• Exercise objective: Copy out each line of the data that holds the word "None".

• Data lines:
══════════
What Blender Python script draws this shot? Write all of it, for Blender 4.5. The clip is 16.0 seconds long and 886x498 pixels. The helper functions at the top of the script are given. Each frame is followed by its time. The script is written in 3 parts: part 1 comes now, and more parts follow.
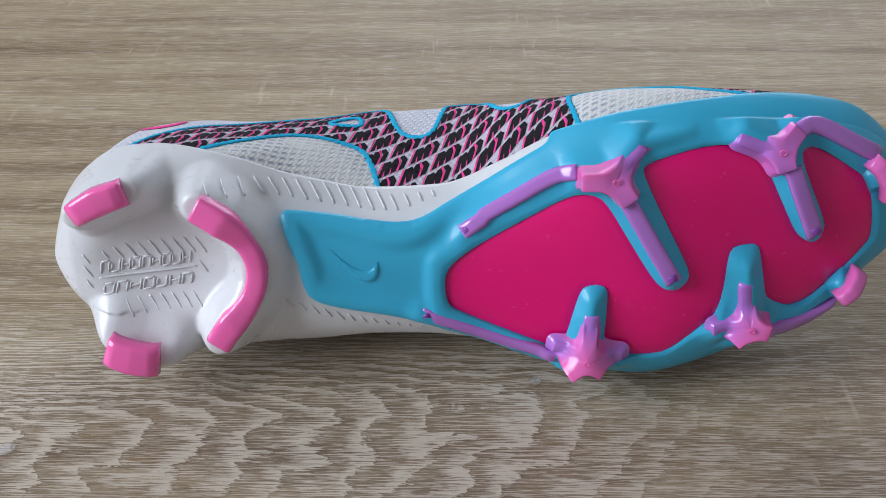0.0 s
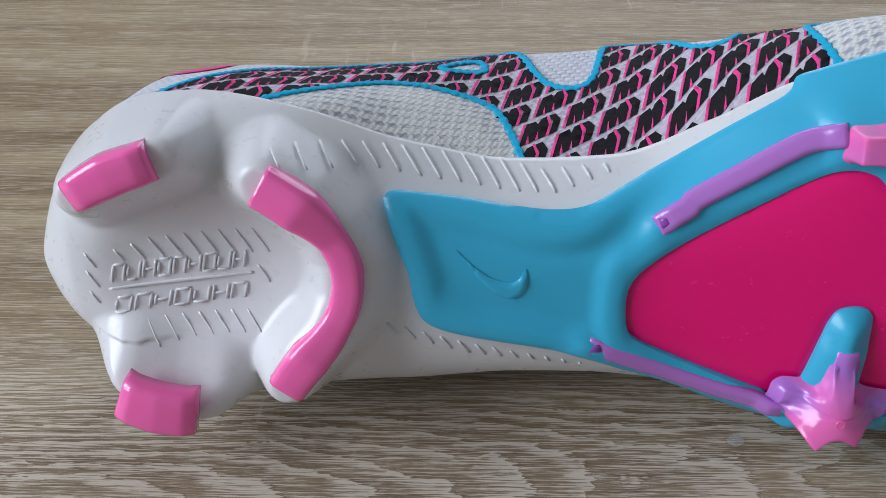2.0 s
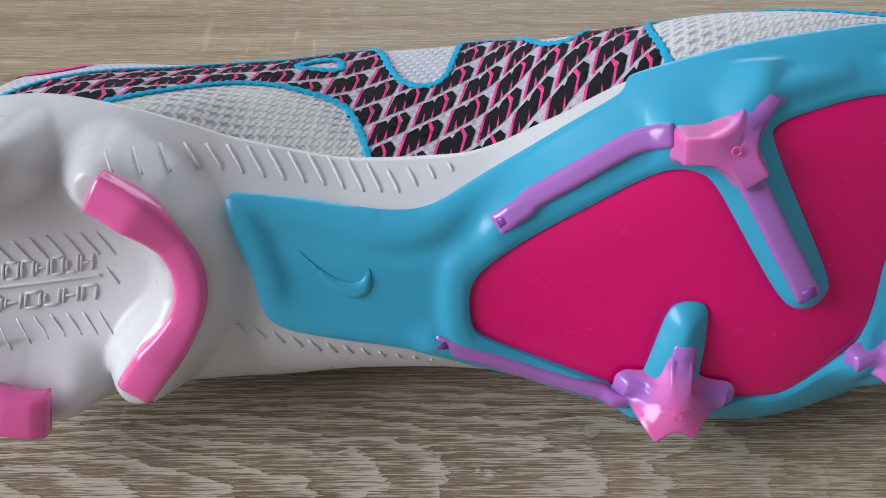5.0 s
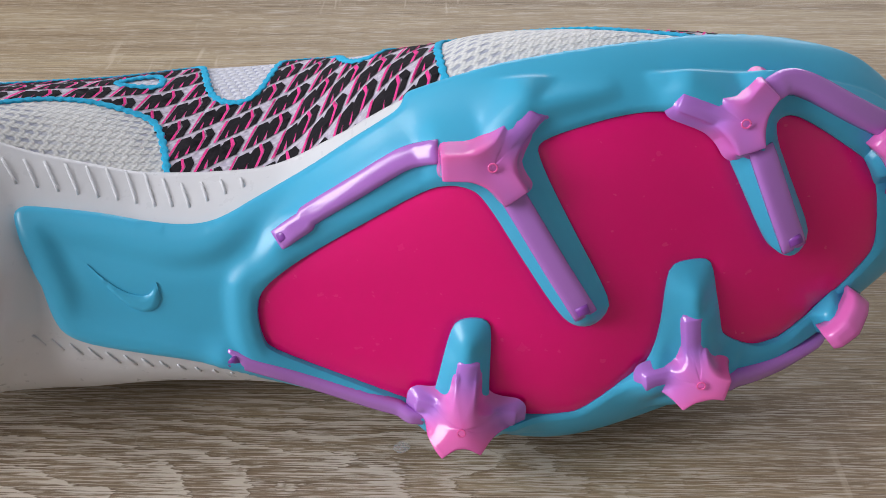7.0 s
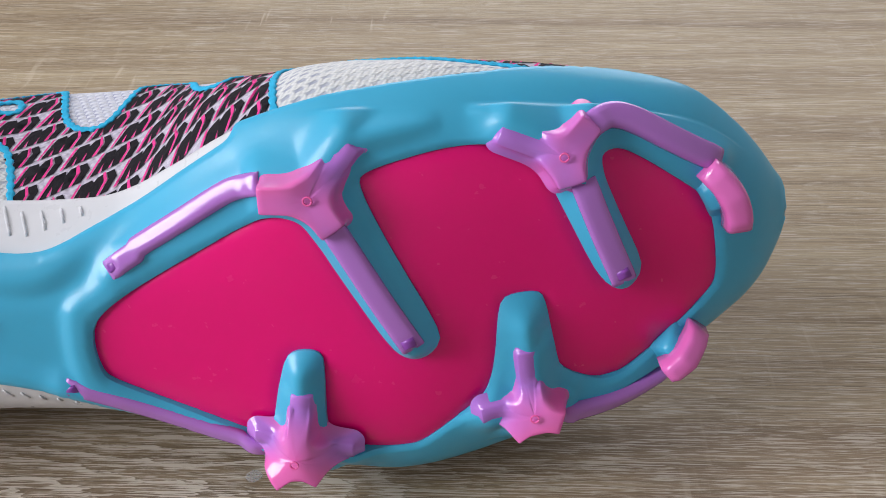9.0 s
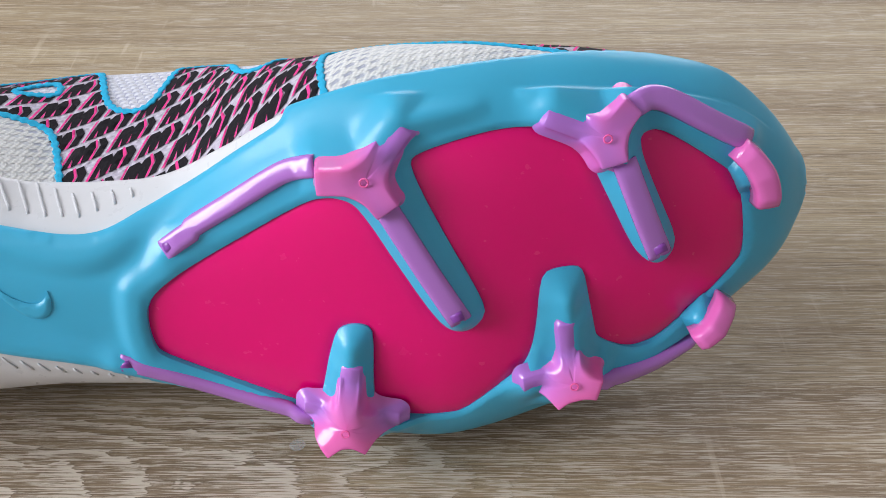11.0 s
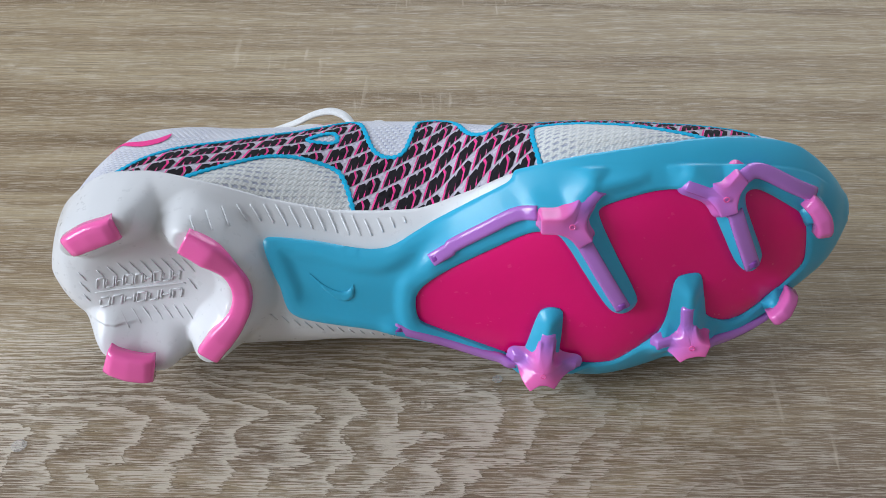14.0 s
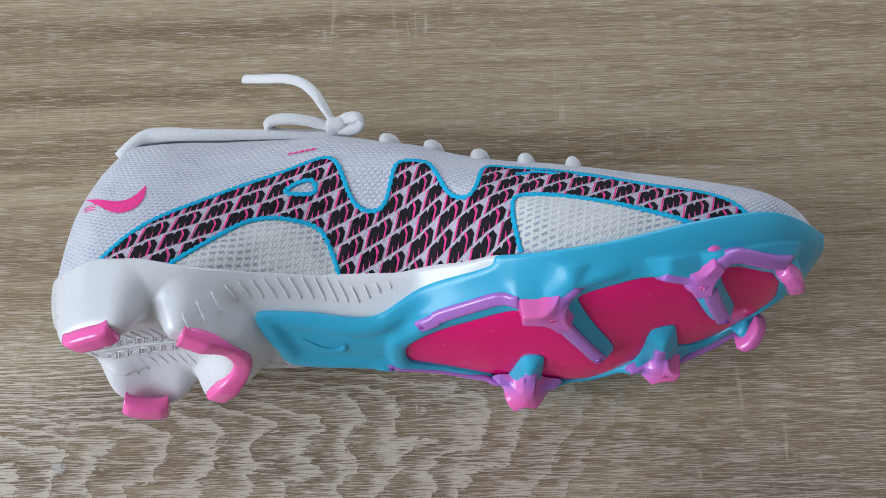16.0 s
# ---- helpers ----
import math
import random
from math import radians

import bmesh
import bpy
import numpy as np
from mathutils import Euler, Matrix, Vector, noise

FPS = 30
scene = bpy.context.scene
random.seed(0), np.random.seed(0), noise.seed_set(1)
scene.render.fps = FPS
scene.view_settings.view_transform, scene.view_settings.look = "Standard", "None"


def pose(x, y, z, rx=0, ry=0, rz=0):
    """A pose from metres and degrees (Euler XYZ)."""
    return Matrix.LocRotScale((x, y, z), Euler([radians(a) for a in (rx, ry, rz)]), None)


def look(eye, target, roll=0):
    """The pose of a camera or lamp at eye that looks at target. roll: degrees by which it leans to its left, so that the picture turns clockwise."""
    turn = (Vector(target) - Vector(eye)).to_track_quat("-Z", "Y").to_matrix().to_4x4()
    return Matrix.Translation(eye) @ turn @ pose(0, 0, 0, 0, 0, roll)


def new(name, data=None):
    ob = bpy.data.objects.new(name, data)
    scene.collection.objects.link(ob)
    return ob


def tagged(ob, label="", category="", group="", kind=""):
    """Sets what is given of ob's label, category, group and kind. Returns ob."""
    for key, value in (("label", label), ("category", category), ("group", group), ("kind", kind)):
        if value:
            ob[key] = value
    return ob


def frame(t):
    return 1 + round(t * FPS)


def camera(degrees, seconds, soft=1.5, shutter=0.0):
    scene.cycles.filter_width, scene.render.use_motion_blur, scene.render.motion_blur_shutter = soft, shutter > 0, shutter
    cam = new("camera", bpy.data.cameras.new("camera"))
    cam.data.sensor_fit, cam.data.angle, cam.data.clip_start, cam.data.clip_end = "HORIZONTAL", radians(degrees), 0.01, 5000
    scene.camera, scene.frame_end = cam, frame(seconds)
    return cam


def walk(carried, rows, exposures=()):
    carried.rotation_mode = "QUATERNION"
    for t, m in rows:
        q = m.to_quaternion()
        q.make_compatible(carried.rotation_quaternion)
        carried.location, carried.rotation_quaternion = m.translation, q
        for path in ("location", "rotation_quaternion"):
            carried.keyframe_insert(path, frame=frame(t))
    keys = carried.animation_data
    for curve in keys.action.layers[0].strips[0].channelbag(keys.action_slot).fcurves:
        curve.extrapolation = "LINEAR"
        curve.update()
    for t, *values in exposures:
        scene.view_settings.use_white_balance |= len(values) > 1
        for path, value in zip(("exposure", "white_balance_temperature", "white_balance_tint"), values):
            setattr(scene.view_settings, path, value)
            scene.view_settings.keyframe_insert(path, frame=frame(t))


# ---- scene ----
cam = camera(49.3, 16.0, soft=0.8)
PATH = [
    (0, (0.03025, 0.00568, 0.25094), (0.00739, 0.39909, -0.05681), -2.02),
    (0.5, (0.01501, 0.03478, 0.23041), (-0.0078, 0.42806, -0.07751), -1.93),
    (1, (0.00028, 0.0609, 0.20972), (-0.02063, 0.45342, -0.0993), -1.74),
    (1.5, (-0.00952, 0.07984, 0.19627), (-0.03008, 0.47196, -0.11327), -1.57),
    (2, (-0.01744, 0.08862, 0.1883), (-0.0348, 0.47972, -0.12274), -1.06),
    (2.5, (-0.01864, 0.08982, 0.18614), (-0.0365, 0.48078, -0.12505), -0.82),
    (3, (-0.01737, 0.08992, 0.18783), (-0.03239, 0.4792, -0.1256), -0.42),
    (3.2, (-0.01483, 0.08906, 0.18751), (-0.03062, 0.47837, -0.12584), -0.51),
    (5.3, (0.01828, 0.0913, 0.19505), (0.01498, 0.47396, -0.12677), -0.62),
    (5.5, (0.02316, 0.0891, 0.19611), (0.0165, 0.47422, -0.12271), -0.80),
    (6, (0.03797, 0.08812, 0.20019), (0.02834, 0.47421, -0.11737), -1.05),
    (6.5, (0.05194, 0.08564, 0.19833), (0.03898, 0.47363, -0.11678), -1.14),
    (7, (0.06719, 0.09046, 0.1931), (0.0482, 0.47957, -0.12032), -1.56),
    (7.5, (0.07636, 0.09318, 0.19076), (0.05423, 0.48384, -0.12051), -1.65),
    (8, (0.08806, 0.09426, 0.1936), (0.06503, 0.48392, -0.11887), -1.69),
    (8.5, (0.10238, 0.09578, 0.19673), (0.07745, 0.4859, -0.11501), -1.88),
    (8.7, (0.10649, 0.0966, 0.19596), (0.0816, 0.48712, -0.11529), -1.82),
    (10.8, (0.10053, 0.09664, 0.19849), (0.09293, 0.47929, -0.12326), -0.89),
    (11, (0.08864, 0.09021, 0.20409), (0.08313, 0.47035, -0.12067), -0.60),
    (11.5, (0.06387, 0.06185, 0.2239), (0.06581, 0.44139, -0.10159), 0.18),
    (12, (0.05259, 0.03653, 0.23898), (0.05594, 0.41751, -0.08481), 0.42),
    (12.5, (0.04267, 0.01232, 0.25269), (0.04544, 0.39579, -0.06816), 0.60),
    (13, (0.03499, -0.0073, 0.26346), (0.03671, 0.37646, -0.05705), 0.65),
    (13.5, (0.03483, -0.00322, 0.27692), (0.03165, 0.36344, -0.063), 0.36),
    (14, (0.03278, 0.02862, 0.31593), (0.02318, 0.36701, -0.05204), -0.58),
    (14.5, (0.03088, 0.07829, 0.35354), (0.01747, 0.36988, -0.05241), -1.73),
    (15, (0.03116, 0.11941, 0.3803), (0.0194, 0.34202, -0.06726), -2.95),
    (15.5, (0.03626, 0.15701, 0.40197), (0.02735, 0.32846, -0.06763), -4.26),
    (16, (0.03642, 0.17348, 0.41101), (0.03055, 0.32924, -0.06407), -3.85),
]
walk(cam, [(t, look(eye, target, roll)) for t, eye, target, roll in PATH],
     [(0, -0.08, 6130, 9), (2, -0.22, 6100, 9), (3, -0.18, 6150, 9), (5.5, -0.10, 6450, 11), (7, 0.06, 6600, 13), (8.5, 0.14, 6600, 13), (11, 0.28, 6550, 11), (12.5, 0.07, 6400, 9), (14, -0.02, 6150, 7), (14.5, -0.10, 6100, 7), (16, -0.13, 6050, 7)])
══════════
• Output of the task:
scene.view_settings.view_transform, scene.view_settings.look = "Standard", "None"
    return Matrix.LocRotScale((x, y, z), Euler([radians(a) for a in (rx, ry, rz)]), None)
def new(name, data=None):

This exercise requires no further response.